#### DIRECTION:
Find each line with the string "that" and copy it.

#### EXERCISE MATERIAL:
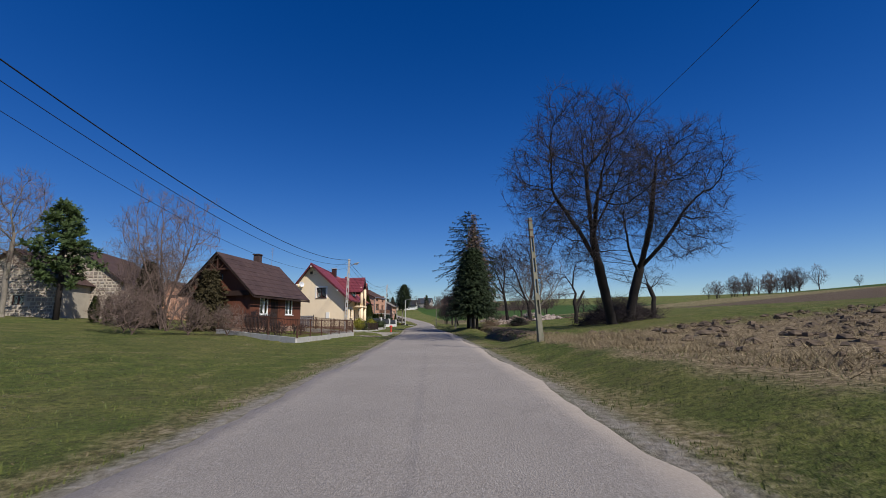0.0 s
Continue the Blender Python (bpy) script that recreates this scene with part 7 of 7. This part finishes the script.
def ruin(x, y, length, tall, depth, seed, label, mat, size):
    """The stump of a fallen wall, laid of rough blocks, with a broken top."""
    rng = random.Random(seed)
    t = thing("ruined_wall", (x, y, land_at(x, y)), label, "ruin")
    m = Mesh()
    m.box(Frame(x, y, (1, 0), (0, 1)), 0.06, length - 0.06, 0.05, depth - 0.05, land_at(x, y) - 0.3, land_at(x, y) + tall * 0.55)
    part("core", m, M["clod"], t, "earthy core of the wall")
    w, h = size
    row, made, rest = 0, 0, Mesh()
    while row * h < tall:
        u = -rng.random() * w * 0.5
        while u < length:
            bw = w * rng.uniform(0.7, 1.3)
            broken = tall * (0.62 + 0.3 * math.sin(u * 1.3 + seed) + 0.14 * math.sin(u * 3.7))
            if row * h < broken:
                for v in (0.0, depth - 0.16):
                    mm = Mesh()
                    z = land_at(x + u, y) + row * h
                    mm.ball((x + u + bw / 2, y + v + 0.08 + rng.uniform(-0.03, 0.03), z + h / 2), 0.6, rng, 0.07, (bw * 0.86, 0.34, h * 0.86), 6, 4)
                    if made < 240:
                        part("stone", mm, M[mat], t)
                        made += 1
                    else:
                        k = len(rest.v)
                        rest.v += mm.v
                        rest.f += [tuple(q + k for q in f) for f in mm.f]
            u += bw
        row += 1
    if rest.v:
        part("stone_rest", rest, M[mat], t, kind="stuff")


ruin(12.4, 90.9, 2.6, 1.7, 0.5, 3, "dark stump of a ruined stone wall behind broken slabs", "rubble", (0.36, 0.2))
stone_heap("stone_heap", 12.3, 142.0, 3.4, 1.9, 1.0, 170, 4, "heap of grey fieldstones in the orchard", "fieldstone")
stone_heap("stone_heap", 32.0, 189.0, 3.6, 2.2, 1.5, 150, 6, "heap of pale fieldstones at the field edge")


def brush_pile(x, y, w, hgt, n, seed, label, mat="twig", green=False):
    rng = random.Random(seed)
    z = land_at(x, y)
    t = thing("brush_pile", (x, y, z), label, "brushwood")
    m = Mesh()
    for _ in range(n):
        a, r = rng.uniform(0, 6.283), math.sqrt(rng.random()) * w
        px, py = x + r * math.cos(a), y + r * 0.7 * math.sin(a)
        pz = land_at(px, py) + rng.uniform(0, hgt) * (1 - (r / w) ** 2)
        b = rng.uniform(0, 6.283)
        ln = rng.uniform(0.4, 1.5)
        d = Vector((math.cos(b), math.sin(b), rng.uniform(-0.2, 0.75))) * ln
        p = Vector((px, py, pz))
        q = p + d * 0.5 + Vector((rng.gauss(0, 0.08), rng.gauss(0, 0.08), rng.gauss(0, 0.08)))
        m.tube([p, q, p + d], [0.014, 0.01, 0.004], 3, False)
    part("tangle", m, M[mat], t, "tangled cut branches", kind="stuff")
    if green:
        m = Mesh()
        leaf_shell(m, (x, y, z), w * 0.9, w * 0.6, hgt * 0.5, 700, 0.16, rng, 0.3)
        part("foliage", m, M["needle_blue"], t)


brush_pile(13.4, 38.2, 3.2, 1.5, 1700, 1, "heap of cut brown branches under the tall trees")
brush_pile(15.9, 45.3, 3.0, 2.0, 2400, 2, "heap of cut brown branches beside a small tree")
brush_pile(8.0, 55.2, 1.0, 0.8, 420, 3, "small heap of cut conifer branches in the meadow", green=True)
brush_pile(5.6, 63.0, 0.9, 0.9, 380, 4, "small heap of dry branches behind the spruces", "larch")
brush_pile(18.5, 166.0, 1.8, 1.6, 900, 5, "tangled bare thicket at the field edge", "twig_red")


def scatter(name, spots, label, mat, category, shape):
    """Many small pieces in one mesh."""
    m = Mesh()
    for s in spots:
        shape(m, *s)
    ob = new(name, m.data(name, M[mat]))
    tagged(ob, label, category, kind="stuff")


def clods():
    rng = random.Random(21)
    spots = []
    for _ in range(320):
        y = rng.uniform(2, 26)
        x = float(road_x(y)) + HALF + rng.uniform(5, 22)
        spots.append((x, y, rng.uniform(0.06, 0.2)))
    for _ in range(45):
        y = rng.uniform(9, 26)
        x = float(road_x(y)) + HALF + rng.uniform(6, 22)
        spots.append((x, y, rng.uniform(0.12, 0.27)))
    for _ in range(420):
        y = rng.uniform(66, 118)
        x = float(road_x(y)) + HALF + rng.uniform(14, 34)
        spots.append((x, y, rng.uniform(0.06, 0.18)))
    for _ in range(620):
        y = rng.uniform(27, 60)
        x = float(road_x(y)) + HALF + rng.gauss(3.9, 0.5) + 1.1 * float(sstep(42, 50, y))
        spots.append((x, y, rng.uniform(0.03, 0.13)))
    for _ in range(70):
        y = rng.uniform(160, 200)
        x = float(road_x(y)) + HALF + rng.uniform(5, 14)
        spots.append((x, y, rng.uniform(0.03, 0.07)))
    scatter("earth_clods", spots, "brown clods of upturned earth", "clod", "earth", lambda m, x, y, s: m.ball((x, y, land_at(x, y) + s * 0.3), s, rng, 0.3, (1.2, 1.0, 0.6), 6, 4))


clods()


def blades(name, n, mat, seed, pick, h0, h1, w, label, lean=0.5):
    """Grass: single bent blades, thrown over the ground; pick gives offsets from the road line and y."""
    g = np.random.default_rng(seed)
    s, y, k = pick(g, n)
    x = road_x(y) + s
    z = land(x, y) + rough(x, y) - 0.01
    h = g.uniform(h0, h1, len(x)) * k
    a, b = g.uniform(0, 6.283, len(x)), g.uniform(0, 6.283, len(x))
    ww = w * g.uniform(0.6, 1.3, len(x))
    lx, ly = np.cos(b) * h * lean * g.uniform(0.2, 1, len(x)), np.sin(b) * h * lean * g.uniform(0.2, 1, len(x))
    p0 = np.stack([x - np.cos(a) * ww, y - np.sin(a) * ww, z], -1)
    p1 = np.stack([x + np.cos(a) * ww, y + np.sin(a) * ww, z], -1)
    p2 = np.stack([x + lx, y + ly, z + h], -1)
    v = np.stack([p0, p1, p2], 1).reshape(-1, 3)
    me = bpy.data.meshes.new(name)
    me.vertices.add(len(v))
    me.vertices.foreach_set("co", v.astype(np.float32).ravel())
    me.loops.add(len(v))
    me.loops.foreach_set("vertex_index", np.arange(len(v), dtype=np.int32))
    me.polygons.add(len(v) // 3)
    me.polygons.foreach_set("loop_start", np.arange(0, len(v), 3, dtype=np.int32))
    me.update()
    me.validate()
    me.materials.append(M[mat])
    tagged(new(name, me), label, "grass", kind="stuff")


def verge(side_sign, y0, y1, u0, u1, power=1.6, clump=True):
    def pick(g, n):
        y = g.uniform(y0, y1, n)
        u = u0 + (u1 - u0) * g.random(n) ** power
        k = np.ones(n)
        if clump:
            c = np.sin(y * 1.7 + np.sin(u * 2.3)) * np.sin(u * 1.9 + np.cos(y * 1.1)) + 0.6 * np.sin(y * 5.1 + u * 3.7)
            keep = g.random(n) < np.clip(0.55 + 0.5 * c, 0.08, 1)
            y, u, k = y[keep], u[keep], (0.8 + 0.35 * c)[keep]
        return side_sign * (HALF + u), y, np.clip(k, 0.4, 1.6)
    return pick


blades("verge_grass", 170000, "grass", 1, verge(-1, -2, 215, 0.25, 9), 0.025, 0.075, 0.008, "short spring grass on the verge")
blades("verge_grass", 150000, "grass", 2, verge(1, -2, 215, 0.25, 8), 0.025, 0.075, 0.008, "short spring grass on the verge")
blades("meadow_grass", 60000, "grass", 3, verge(1, 20, 215, 5, 26, 1.0), 0.03, 0.075, 0.01, "tufts of meadow grass")
blades("meadow_grass", 40000, "grass", 4, verge(-1, -2, 215, 7, 24, 1.0), 0.03, 0.07, 0.01, "tufts of meadow grass")
blades("dry_grass", 9000, "straw", 5, verge(1, 14, 24, 2.2, 6.5, 1.2), 0.1, 0.4, 0.005, "tall bleached dry grass on the verge", 0.95)
blades("dry_grass", 6500, "straw", 10, verge(1, 3, 15, 3.2, 6.0, 1.0), 0.05, 0.24, 0.005, "bleached dry stalks along the rough strip", 0.95)
blades("dry_grass", 42000, "straw", 6, verge(1, 1, 27, 3.2, 24, 1.0), 0.05, 0.22, 0.014, "trampled dry grass on rough soil", 2.2)
blades("dry_grass", 26000, "straw", 7, verge(1, 130, 205, 3, 26, 1.0), 0.03, 0.13, 0.008, "dry bleached grass by the field", 1.0)
blades("dry_grass", 16000, "straw", 8, verge(1, 27, 130, 0.4, 4.5, 1.0), 0.02, 0.08, 0.006, "dry grass along the ditch", 1.0)
blades("dry_grass", 14000, "straw", 9, verge(-1, -2, 215, 0.2, 7, 1.2), 0.02, 0.06, 0.006, "dry grass stalks in the verge", 1.2)


def kerb_piece():
    f = upright(-2.2, 142.4, land_at(-2.2, 142.4), 7)
    m = Mesh()
    for k in (1,):
        m.prism([f(-0.06, k * 0.98 - 1.5, -0.1), f(0.06, k * 0.98 - 1.5, -0.1), f(0.06, k * 0.98 - 0.53, -0.1), f(-0.06, k * 0.98 - 0.53, -0.1)], [f(-0.04, k * 0.98 - 1.5, 0.02), f(0.035, k * 0.98 - 1.5, 0.02), f(0.035, k * 0.98 - 0.53, 0.03), f(-0.04, k * 0.98 - 0.53, 0.03)])
    solid("kerb_edging", m, M["clod"], (-2.2, 142.4, land_at(-2.2, 142.4)), "weathered concrete kerb stone in the grass", "kerb")


kerb_piece()
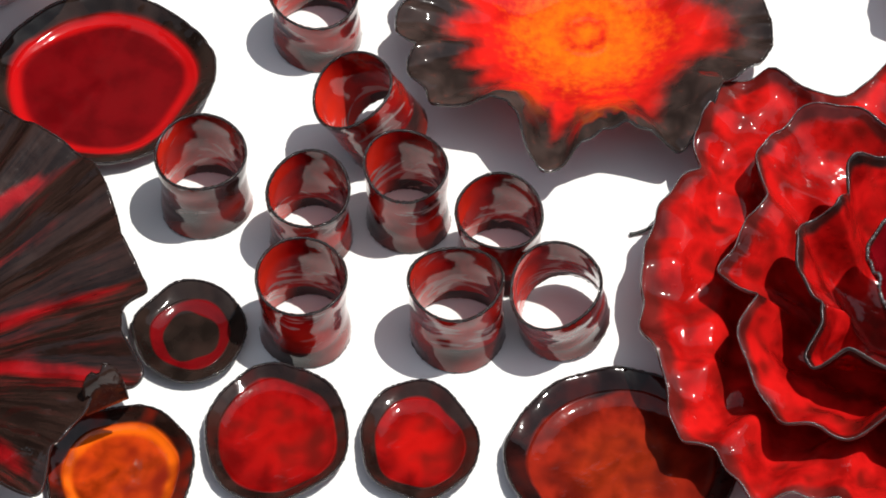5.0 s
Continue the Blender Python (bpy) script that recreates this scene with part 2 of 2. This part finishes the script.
# ---- the large fluted bowl ----
FLUTED = [(3.6, 138.3), (17.3, 131.8), (30.2, 138.5), (38.6, 142.5), (51.0, 137.6), (61.2, 139.7), (68.6, 134.2), (74.1, 134.8), (81.1, 139.2), (87.5, 143.9), (96.2, 139.7), (103.0, 135.1), (116.9, 132.1), (124.8, 125.9), (131.0, 134.5), (138.9, 130.8), (147.8, 125.7), (152.1, 141.1), (157.6, 137.0), (170.4, 122.5), (178.8, 137.6), (185.7, 136.7), (201.9, 140.5), (208.4, 136.7), (211.1, 128.3), (218.3, 131.9), (226.9, 119.4), (232.6, 133.0), (236.6, 134.7), (244.0, 122.4), (245.6, 119.0), (249.4, 119.0), (252.4, 128.7), (263.2, 131.2), (265.8, 123.3), (268.1, 120.3), (271.6, 122.5), (274.5, 126.9), (277.5, 124.2), (279.8, 116.4), (283.6, 117.0), (285.6, 128.5), (289, 131.5), (292.3, 133.0), (295, 126.5), (297.8, 117.0), (303.8, 115.8), (311.3, 133.1), (319.5, 122.6), (332.2, 124.3), (337.0, 123.0), (341.0, 135.5), (345.7, 139.4), (348.6, 134.0), (352.0, 126.0), (359.3, 125.4)]
STREAKS = ((100, 104, 4, 1.0), (89, 88, 3, 1.0), (60, 62, 5, 1.0), (53, 40, 3, 1.0), (7, 7, 4, 0.85), (-12, -17, 3.5, 0.95), (-43, -47, 4, 0.9), (-66, -70, 7, 0.66), (-100, -100, 4, 0.75), (-129, -121, 3.5, 1.0),
           (-160, -157, 4, 1.0), (-176, -177, 4.5, 1.0), (152, 155, 5, 1.0), (135, 135, 4, 1.0), (30, 30, 3, 0.5), (-85, -90, 7, 0.6), (-112, -110, 3, 0.65), (75, 72, 4, 0.45))


def spread(a, centre, width):
    d = (np.degrees(a) - centre + 180) % 360 - 180
    return np.exp(-(d / width) ** 2)


def rim_flap(angle, facing, reach, base):
    """A rounded tongue of sheet that rises from the rim and curls back over the bowl."""
    foot = Vector((math.cos(angle), math.sin(angle), 0)) * reach
    out, side, up = Vector((math.cos(facing), math.sin(facing), 0)), Vector((-math.sin(facing), math.cos(facing), 0)), Vector((0, 0, 1))
    nw, nh = 15, 15
    verts = []
    for skin in (0.0, 0.0011):
        for i in range(nh):
            t = i / (nh - 1)
            wide = 0.0105 * math.sqrt(max(0.0, 1 - 0.94 * t ** 2.6))
            for j in range(nw):
                w = 2 * j / (nw - 1) - 1
                lift = 0.0205 * math.sin(1.35 * t) - 0.003 * (1 - t)
                back = 0.004 - 0.003 * t * t - 0.003 * w * w * t - skin
                verts.append(foot + out * back + side * (wide * w) + up * (base + lift + 0.0015 * w * t))
    n = nw * nh
    faces = []
    for i in range(nh - 1):
        for j in range(nw - 1):
            q = (i * nw + j, i * nw + j + 1, (i + 1) * nw + j + 1, (i + 1) * nw + j)
            faces += [q, tuple(n + k for k in reversed(q))]
    ring = list(range(nw)) + [i * nw + nw - 1 for i in range(1, nh)] + [(nh - 1) * nw + j for j in reversed(range(nw - 1))] + [i * nw for i in reversed(range(1, nh - 1))]
    for a, b in zip(ring, ring[1:] + ring[:1]):
        faces.append((b, a, n + a, n + b))
    return finish("turned_up_flap", verts, faces, np.zeros((2 * n, 3)), np.array([(v.x * 90, v.y * 90, v.z * 60) for v in verts]))


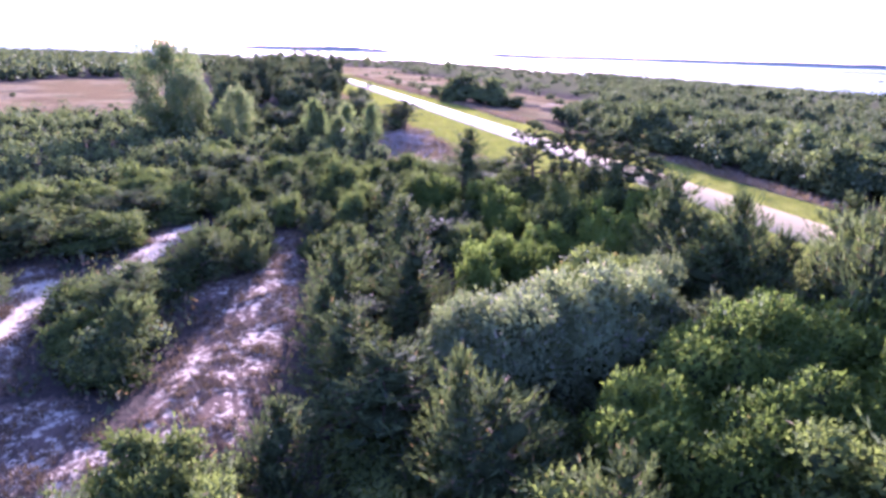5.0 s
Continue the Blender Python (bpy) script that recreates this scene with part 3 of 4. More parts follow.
PINES_SCREEN = screen_row()
LOW_PINES = [(-10.8, 23.2, 2.7, 2.8), (-15.8, 18.4, 2.1, 2.0), (-31.9, 79.2, 1.6, 2.6), (-35.0, 90.3, 1.5, 2.4), (-38.0, 89.4, 2.1, 2.5), (-63.6, 152.6, 2.4, 3.0)]
OPEN_PINES = [(-22.9, 113.4, 2.0, 7.3), (-20.0, 111.2, 2.0, 7.4), (-18.9, 112.4, 1.9, 7.3), (-17.2, 113.0, 2.0, 6.5), (-14.5, 111.3, 2.0, 6.0), (-12.3, 108.2, 2, 5.6),
              (-24.8, 115.4, 2, 4.6), (-60.9, 149.8, 3.0, 4.8), (-59.2, 148.2, 2.6, 3.8), (-62.6, 151.0, 2.6, 3.9)]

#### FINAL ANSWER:
Continue the Blender Python (bpy) script that recreates this scene with part 7 of 7. This part finishes the script.
Continue the Blender Python (bpy) script that recreates this scene with part 2 of 2. This part finishes the script.
    """A rounded tongue of sheet that rises from the rim and curls back over the bowl."""
Continue the Blender Python (bpy) script that recreates this scene with part 3 of 4. More parts follow.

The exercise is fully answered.